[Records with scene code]
________________________

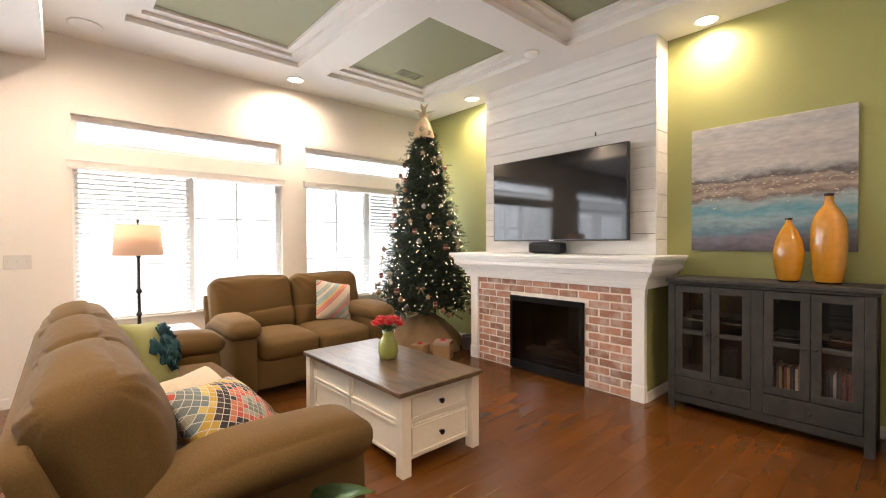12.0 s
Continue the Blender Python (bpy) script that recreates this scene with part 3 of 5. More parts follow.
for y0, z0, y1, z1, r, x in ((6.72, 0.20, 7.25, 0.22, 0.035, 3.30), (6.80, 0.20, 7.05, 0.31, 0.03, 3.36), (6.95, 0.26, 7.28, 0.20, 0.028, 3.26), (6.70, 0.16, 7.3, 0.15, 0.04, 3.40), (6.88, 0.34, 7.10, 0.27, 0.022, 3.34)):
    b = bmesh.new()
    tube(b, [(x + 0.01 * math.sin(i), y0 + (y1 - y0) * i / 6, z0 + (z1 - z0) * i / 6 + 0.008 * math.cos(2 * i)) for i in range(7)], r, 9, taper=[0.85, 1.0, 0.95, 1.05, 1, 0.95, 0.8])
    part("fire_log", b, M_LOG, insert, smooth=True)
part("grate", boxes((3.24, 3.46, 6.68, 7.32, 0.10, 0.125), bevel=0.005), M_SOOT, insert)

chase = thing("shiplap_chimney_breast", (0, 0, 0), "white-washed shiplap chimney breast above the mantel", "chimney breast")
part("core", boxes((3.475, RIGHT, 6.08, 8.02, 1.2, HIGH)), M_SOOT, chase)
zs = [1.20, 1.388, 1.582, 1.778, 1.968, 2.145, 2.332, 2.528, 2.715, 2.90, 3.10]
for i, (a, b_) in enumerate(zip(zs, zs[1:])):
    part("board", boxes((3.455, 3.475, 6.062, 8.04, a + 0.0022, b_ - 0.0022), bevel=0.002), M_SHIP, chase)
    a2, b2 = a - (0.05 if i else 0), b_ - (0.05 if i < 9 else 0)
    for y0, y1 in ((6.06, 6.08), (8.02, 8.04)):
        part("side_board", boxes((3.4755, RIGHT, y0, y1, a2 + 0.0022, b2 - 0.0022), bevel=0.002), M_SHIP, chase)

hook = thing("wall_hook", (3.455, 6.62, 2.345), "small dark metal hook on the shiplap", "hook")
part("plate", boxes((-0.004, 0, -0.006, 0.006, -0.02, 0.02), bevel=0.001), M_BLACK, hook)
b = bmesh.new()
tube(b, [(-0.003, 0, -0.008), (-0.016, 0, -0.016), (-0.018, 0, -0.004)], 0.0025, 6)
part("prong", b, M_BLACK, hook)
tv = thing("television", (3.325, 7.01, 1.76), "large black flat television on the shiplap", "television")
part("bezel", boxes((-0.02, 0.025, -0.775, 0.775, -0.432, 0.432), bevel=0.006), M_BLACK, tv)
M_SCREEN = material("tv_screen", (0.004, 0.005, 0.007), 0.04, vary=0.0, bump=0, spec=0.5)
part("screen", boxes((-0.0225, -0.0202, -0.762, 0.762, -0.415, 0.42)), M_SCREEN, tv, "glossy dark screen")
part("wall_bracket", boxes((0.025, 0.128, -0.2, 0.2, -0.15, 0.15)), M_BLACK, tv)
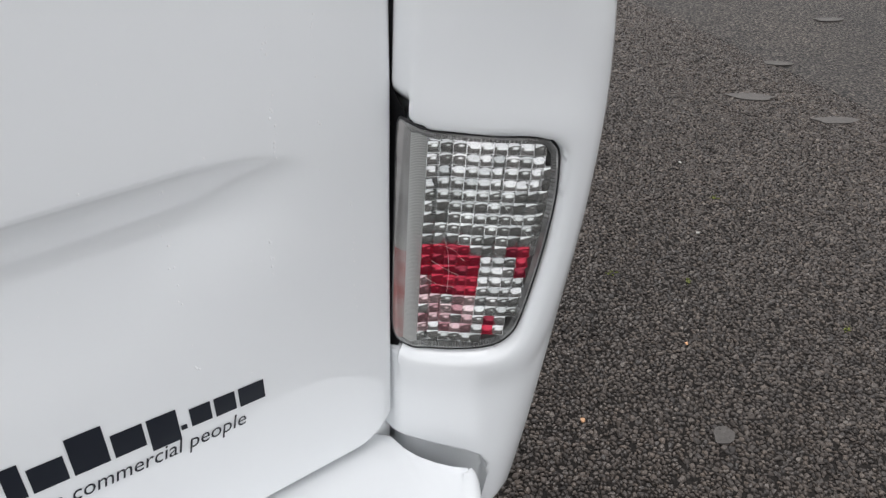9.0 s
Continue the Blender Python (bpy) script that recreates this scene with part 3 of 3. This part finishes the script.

________________________

Problem statement
Without the pictures, extract every entry verbatim.

Answer below
12.0 s
Continue the Blender Python (bpy) script that recreates this scene with part 3 of 5. More parts follow.
for y0, z0, y1, z1, r, x in ((6.72, 0.20, 7.25, 0.22, 0.035, 3.30), (6.80, 0.20, 7.05, 0.31, 0.03, 3.36), (6.95, 0.26, 7.28, 0.20, 0.028, 3.26), (6.70, 0.16, 7.3, 0.15, 0.04, 3.40), (6.88, 0.34, 7.10, 0.27, 0.022, 3.34)):
    b = bmesh.new()
    tube(b, [(x + 0.01 * math.sin(i), y0 + (y1 - y0) * i / 6, z0 + (z1 - z0) * i / 6 + 0.008 * math.cos(2 * i)) for i in range(7)], r, 9, taper=[0.85, 1.0, 0.95, 1.05, 1, 0.95, 0.8])
    part("fire_log", b, M_LOG, insert, smooth=True)
part("grate", boxes((3.24, 3.46, 6.68, 7.32, 0.10, 0.125), bevel=0.005), M_SOOT, insert)

chase = thing("shiplap_chimney_breast", (0, 0, 0), "white-washed shiplap chimney breast above the mantel", "chimney breast")
part("core", boxes((3.475, RIGHT, 6.08, 8.02, 1.2, HIGH)), M_SOOT, chase)
zs = [1.20, 1.388, 1.582, 1.778, 1.968, 2.145, 2.332, 2.528, 2.715, 2.90, 3.10]
for i, (a, b_) in enumerate(zip(zs, zs[1:])):
    part("board", boxes((3.455, 3.475, 6.062, 8.04, a + 0.0022, b_ - 0.0022), bevel=0.002), M_SHIP, chase)
    a2, b2 = a - (0.05 if i else 0), b_ - (0.05 if i < 9 else 0)
    for y0, y1 in ((6.06, 6.08), (8.02, 8.04)):
        part("side_board", boxes((3.4755, RIGHT, y0, y1, a2 + 0.0022, b2 - 0.0022), bevel=0.002), M_SHIP, chase)

hook = thing("wall_hook", (3.455, 6.62, 2.345), "small dark metal hook on the shiplap", "hook")
part("plate", boxes((-0.004, 0, -0.006, 0.006, -0.02, 0.02), bevel=0.001), M_BLACK, hook)
b = bmesh.new()
tube(b, [(-0.003, 0, -0.008), (-0.016, 0, -0.016), (-0.018, 0, -0.004)], 0.0025, 6)
part("prong", b, M_BLACK, hook)
tv = thing("television", (3.325, 7.01, 1.76), "large black flat television on the shiplap", "television")
part("bezel", boxes((-0.02, 0.025, -0.775, 0.775, -0.432, 0.432), bevel=0.006), M_BLACK, tv)
M_SCREEN = material("tv_screen", (0.004, 0.005, 0.007), 0.04, vary=0.0, bump=0, spec=0.5)
part("screen", boxes((-0.0225, -0.0202, -0.762, 0.762, -0.415, 0.42)), M_SCREEN, tv, "glossy dark screen")
part("wall_bracket", boxes((0.025, 0.128, -0.2, 0.2, -0.15, 0.15)), M_BLACK, tv)
9.0 s
Continue the Blender Python (bpy) script that recreates this scene with part 3 of 3. This part finishes the script.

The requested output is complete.